Michael Spyres se produit pour la première fois sur la scène du théâtre du Capitole à Toulouse et nul doute qu’il se sera réjoui de l’accueil chaleureux que le public lui réserve pour ce baptême du feu. Longues et nombreuses ovations, quatre bis réclamés et accordés sans manières, à l’issue d’un programme Rossini intelligemment construit. C’est l’excellent Mathieu Pordoy, son accompagnateur, qui s’est chargé de présenter en début de soirée l’architecture du concert. Même s’il a tenté de justifier le titre du programme un rien racoleur (« Monsieur Crescendo ») donné au récital, il a convenu qu’on n’entendrait guère ce fameux crescendo, spécialité rossinienne parfois moquée par une critique pincée.
Le concert est construit en quatre parties sans entracte, entrecoupées de pièces pour piano solo. Les quatre parties sont elles mêmes constituées de trois mélodies françaises ou italiennes. Comme l’explique bien Mathieu Pordoy, le déroulé est à rebours de la chronologie. Ainsi, les premières pièces données à entendre font partie des dernières composées et elles empruntent des tonalités plus nostalgiques ou élégiaques, les plus brillantes étant réservées aux deux dernières parties du concert.
© Patrice Nin
Dès l’entrée (« L’âme délaissée »), Michael Spyres impose sa voix dans toute son autorité ; à tel point qu’on en vient à relire les paroles du poème de Casimir Delavigne et à se demander si c’est vraiment d’autorité qu’il est question dans cette lettre d’adieu (on se fera la même réflexion en deuxième partie au sujet de l’élégie « Au chevet d’un mourant »). Même remarque pour les « Adieux à la vie » sur un texte d’Emilien Pacini. Là toutefois, alors que la révolte contre la mort l’emporte sur l’imploration, les emportements sont bienvenus. De même dans « Roméo » où le rythme haletant est tenu et la fébrilité de l’amant bien rendu. Plus on avancera dans le programme, plus le ton des pièces sera léger et plus on sentira Spyres à l’aise et heureux de libérer sa fougue communicative. Ainsi, « L’ultimo ricordo » qui en appelle à l’amour de la patrie ou « Le Lazzarone », véritable déclaration d’amour aux Napolitains sont-ils enlevés avec une ferveur qui gagne vite la salle. La générosité est d’ailleurs une caractéristique du chant de Michael Spyres qui n’est jamais aussi à l’aise que lorsqu’il s’agit d’entraîner son auditoire (« La Danza » ou le « Cessa di più resistere », seule incursion dans le monde de l’opéra, donné en bis).
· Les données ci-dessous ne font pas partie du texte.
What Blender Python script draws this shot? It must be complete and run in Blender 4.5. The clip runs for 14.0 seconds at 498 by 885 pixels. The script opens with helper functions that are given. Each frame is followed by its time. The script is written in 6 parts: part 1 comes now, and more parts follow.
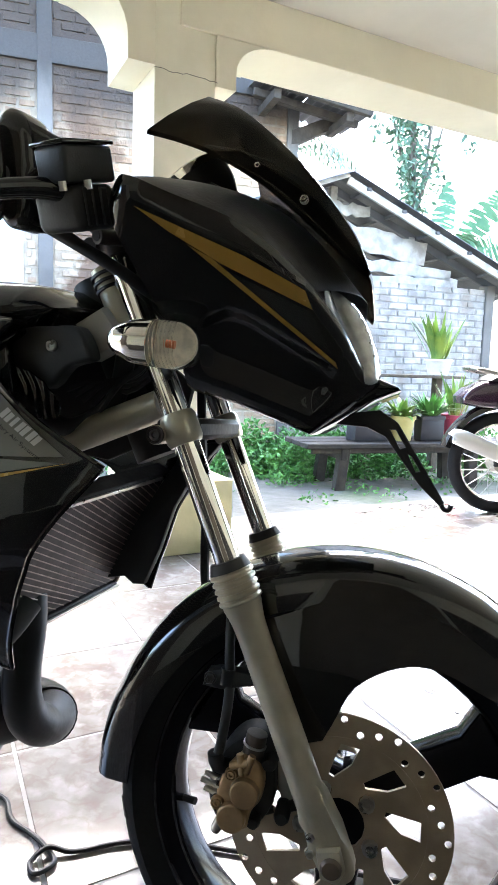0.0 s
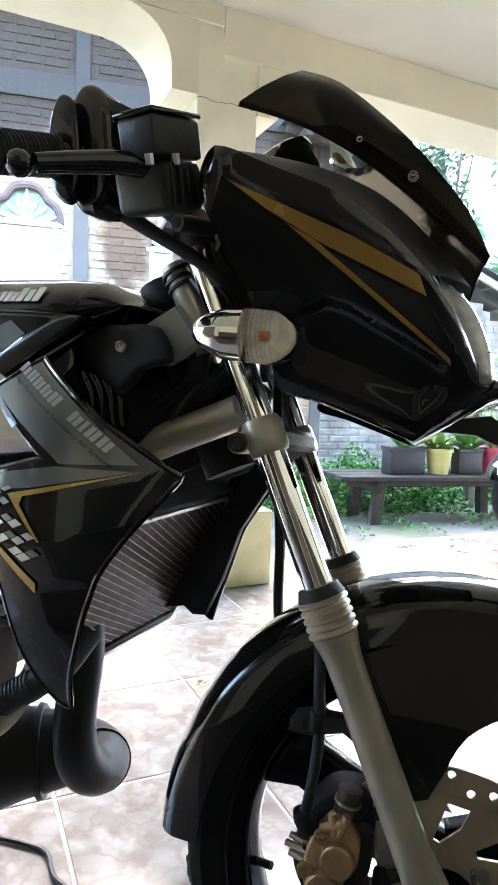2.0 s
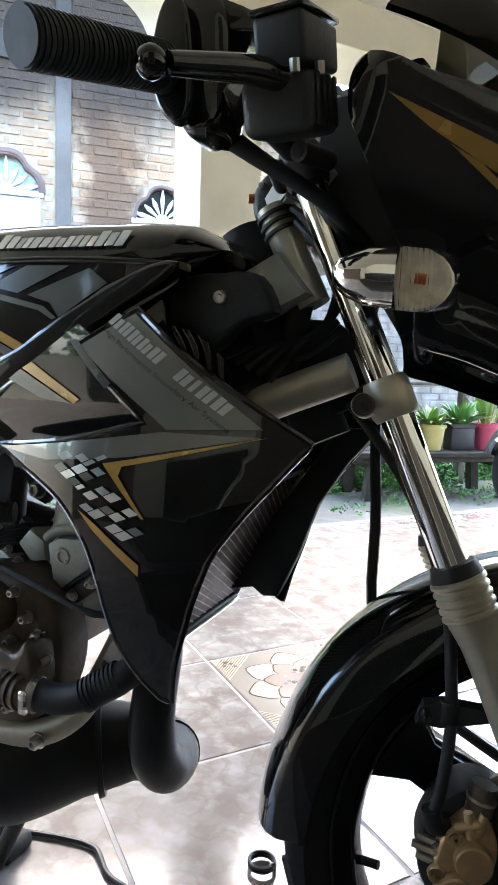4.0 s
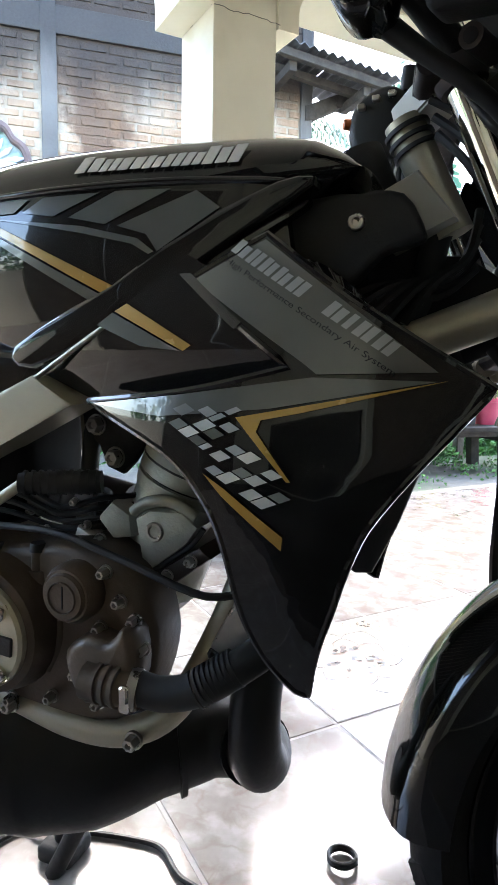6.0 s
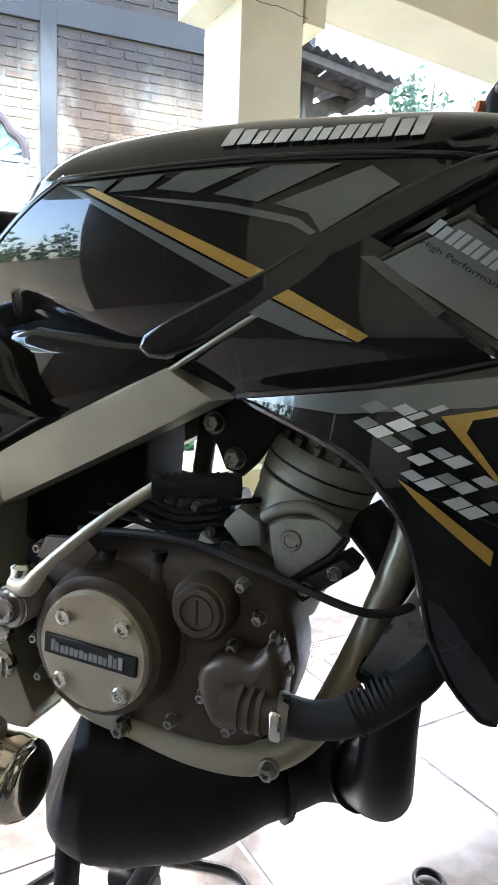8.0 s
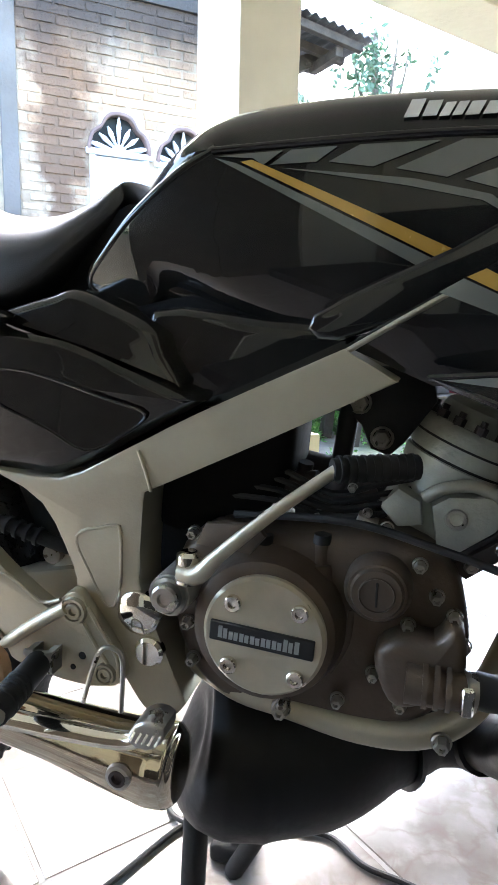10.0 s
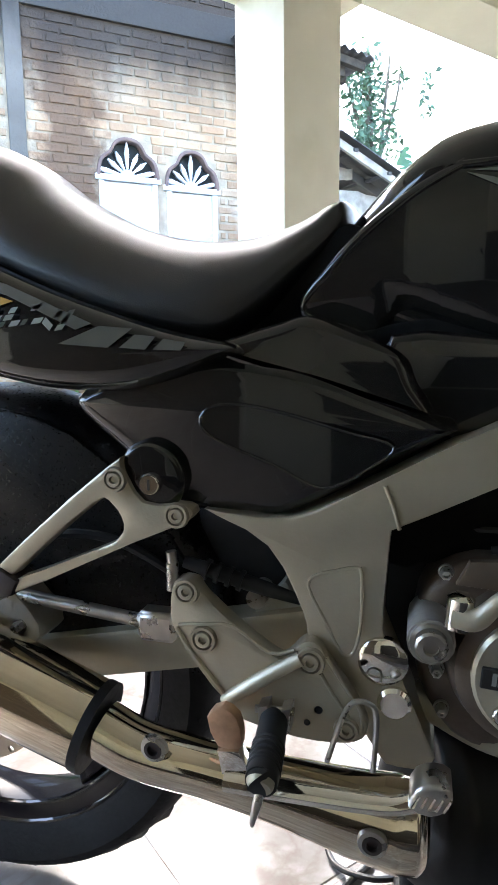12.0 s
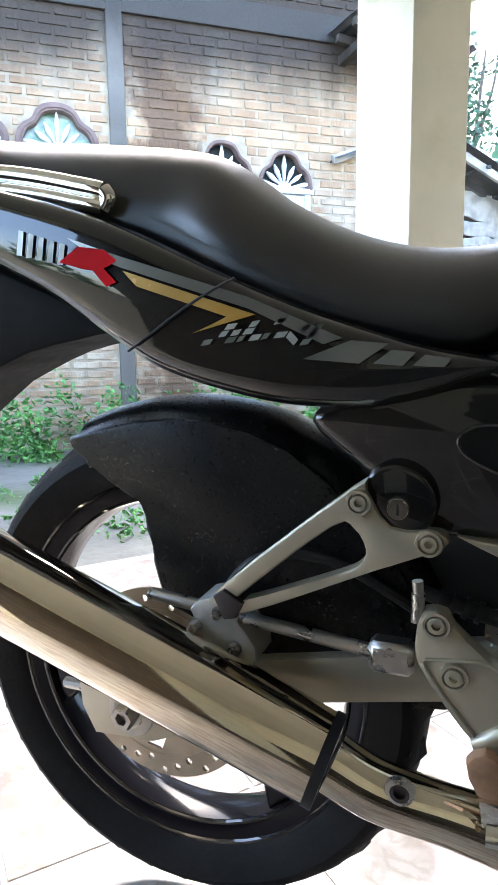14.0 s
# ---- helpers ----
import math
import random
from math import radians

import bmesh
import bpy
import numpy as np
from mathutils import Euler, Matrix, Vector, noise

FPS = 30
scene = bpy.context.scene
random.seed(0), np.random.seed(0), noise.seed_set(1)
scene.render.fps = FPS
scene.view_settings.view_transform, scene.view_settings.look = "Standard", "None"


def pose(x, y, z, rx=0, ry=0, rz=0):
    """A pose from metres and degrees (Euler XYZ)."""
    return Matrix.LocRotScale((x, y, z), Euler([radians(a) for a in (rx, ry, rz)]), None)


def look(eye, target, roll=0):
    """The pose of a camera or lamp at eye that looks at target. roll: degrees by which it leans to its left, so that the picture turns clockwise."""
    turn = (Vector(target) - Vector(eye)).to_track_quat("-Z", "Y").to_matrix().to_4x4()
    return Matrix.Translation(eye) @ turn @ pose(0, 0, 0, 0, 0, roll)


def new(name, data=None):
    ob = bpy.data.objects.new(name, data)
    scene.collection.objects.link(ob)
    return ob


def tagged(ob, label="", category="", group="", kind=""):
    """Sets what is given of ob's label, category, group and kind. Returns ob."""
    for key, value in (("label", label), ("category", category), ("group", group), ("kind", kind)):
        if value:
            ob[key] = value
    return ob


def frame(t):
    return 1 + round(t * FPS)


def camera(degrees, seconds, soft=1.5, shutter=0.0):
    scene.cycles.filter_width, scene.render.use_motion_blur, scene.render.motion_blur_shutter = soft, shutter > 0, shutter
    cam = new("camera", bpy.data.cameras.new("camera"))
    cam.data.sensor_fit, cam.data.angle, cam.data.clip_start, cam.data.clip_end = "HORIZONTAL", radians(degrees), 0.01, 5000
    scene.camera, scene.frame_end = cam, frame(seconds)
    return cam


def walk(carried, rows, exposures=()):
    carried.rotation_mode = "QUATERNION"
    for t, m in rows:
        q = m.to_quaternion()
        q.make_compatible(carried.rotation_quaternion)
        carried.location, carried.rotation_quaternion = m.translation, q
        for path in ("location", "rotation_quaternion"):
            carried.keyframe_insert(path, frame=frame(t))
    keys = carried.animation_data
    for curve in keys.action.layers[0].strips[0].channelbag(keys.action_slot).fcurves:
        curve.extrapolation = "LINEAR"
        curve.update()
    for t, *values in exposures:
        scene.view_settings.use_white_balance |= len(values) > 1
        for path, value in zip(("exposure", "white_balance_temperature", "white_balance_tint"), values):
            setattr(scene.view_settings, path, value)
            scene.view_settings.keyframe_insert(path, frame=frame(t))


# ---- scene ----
cam = camera(42.6, 14.0)
PATH = [
    (0, (0.035, 0.152, 0.785), (-0.739, 1.979, 0.535), 1.9),
    (0.5, (0.018, 0.145, 0.782), (-0.754, 1.97, 0.513), 1.9),
    (1, (-0.003, 0.145, 0.773), (-0.83, 1.952, 0.543), 1.8),
    (1.5, (-0.026, 0.166, 0.759), (-0.872, 1.969, 0.583), 1.9),
    (2, (-0.053, 0.192, 0.748), (-0.903, 1.997, 0.607), 1.9),
    (2.2, (-0.066, 0.195, 0.74), (-0.89, 2.009, 0.565), 2.0),
    (4.3, (-0.222, 0.205, 0.72), (-0.985, 2.041, 0.506), 1.6),
    (4.5, (-0.237, 0.208, 0.715), (-0.992, 2.047, 0.495), 1.5),
    (5, (-0.271, 0.217, 0.708), (-1.022, 2.057, 0.488), 1.8),
    (5.5, (-0.306, 0.222, 0.699), (-1.058, 2.058, 0.451), 1.7),
    (6, (-0.344, 0.23, 0.691), (-1.066, 2.077, 0.429), 1.1),
    (6.5, (-0.379, 0.238, 0.686), (-1.084, 2.093, 0.437), 2.5),
    (7, (-0.432, 0.236, 0.689), (-1.139, 2.093, 0.457), 1.8),
    (7.2, (-0.443, 0.238, 0.678), (-1.176, 2.087, 0.469), 2.0),
    (9.3, (-0.607, 0.188, 0.687), (-1.13, 2.085, 0.329), 2.4),
    (9.5, (-0.626, 0.185, 0.687), (-1.168, 2.081, 0.349), 2.4),
    (10, (-0.665, 0.181, 0.687), (-1.19, 2.078, 0.331), 1.5),
    (10.5, (-0.699, 0.172, 0.686), (-1.237, 2.068, 0.348), 1.1),
    (11, (-0.753, 0.164, 0.687), (-1.317, 2.056, 0.366), 0.5),
    (11.5, (-0.821, 0.165, 0.684), (-1.356, 2.069, 0.386), 0.5),
    (12, (-0.881, 0.165, 0.693), (-1.39, 2.075, 0.391), -0.7),
    (12.5, (-0.93, 0.162, 0.694), (-1.472, 2.061, 0.373), -0.7),
    (13, (-0.969, 0.164, 0.696), (-1.543, 2.052, 0.373), -0.3),
    (13.5, (-1.008, 0.163, 0.703), (-1.65, 2.031, 0.388), -0.2),
    (14, (-1.035, 0.153, 0.708), (-1.758, 1.994, 0.407), -0.8),
]
walk(cam, [(t, look(eye, target, roll)) for t, eye, target, roll in PATH], [(0.0, 4.58, 6150.0, 9.0), (2.0, 4.58, 6150.0, 9.0), (4.5, 4.2, 6150.0, 9.0), (5.5, 4.2, 6150.0, 9.0), (6.5, 4.25, 6150.0, 9.0), (7.0, 4.45, 6150.0, 9.0), (9.5, 4.6, 6150.0, 9.0), (10.5, 4.57, 6150.0, 9.0), (11.5, 4.15, 6150.0, 9.0), (14.0, 4.1, 6150.0, 9.0)])

# ---- world and light ----
world = bpy.data.worlds.new("overcast_sky")
scene.world = world
world.use_nodes = True
wn, wl = world.node_tree.nodes, world.node_tree.links
sky = wn.new("ShaderNodeTexSky")
sky.sky_type = "NISHITA"
sky.sun_disc = False
sky.sun_elevation, sky.sun_rotation = radians(52), radians(-30)
sky.air_density, sky.dust_density = 1.0, 3.0
wl.new(sky.outputs[0], wn["Background"].inputs[0])
wn["Background"].inputs[1].default_value = 0.15
sun = new("sun", bpy.data.lights.new("sun", "SUN"))
sun.data.energy, sun.data.angle, sun.data.color = 0.4, radians(14), (1.0, 0.95, 0.88)
sun.matrix_world = look((-6, 12, 16), (0, 2, 0))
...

La fin du programme officiel « Addio ai Viennesi » donne à entendre toutes les facettes de la voix du ténor américain : aisance, tant dans l’aigu et le suraigu que le grave barytonant, générosité du timbre et intelligence du texte.
Il serait injuste de passer sous silence la prestation de Mathieu Pordoy ; il est non seulement un accompagnateur précis et enthousiaste du ténor, mais il délivre en solo trois superbes pièces de Rossini dont deux peu connues (extraites de « Quelques riens pour album ») au côté de la Barcarole extraite des « Péchés de vieillesse » et qui ont contribué à rythmer la soirée.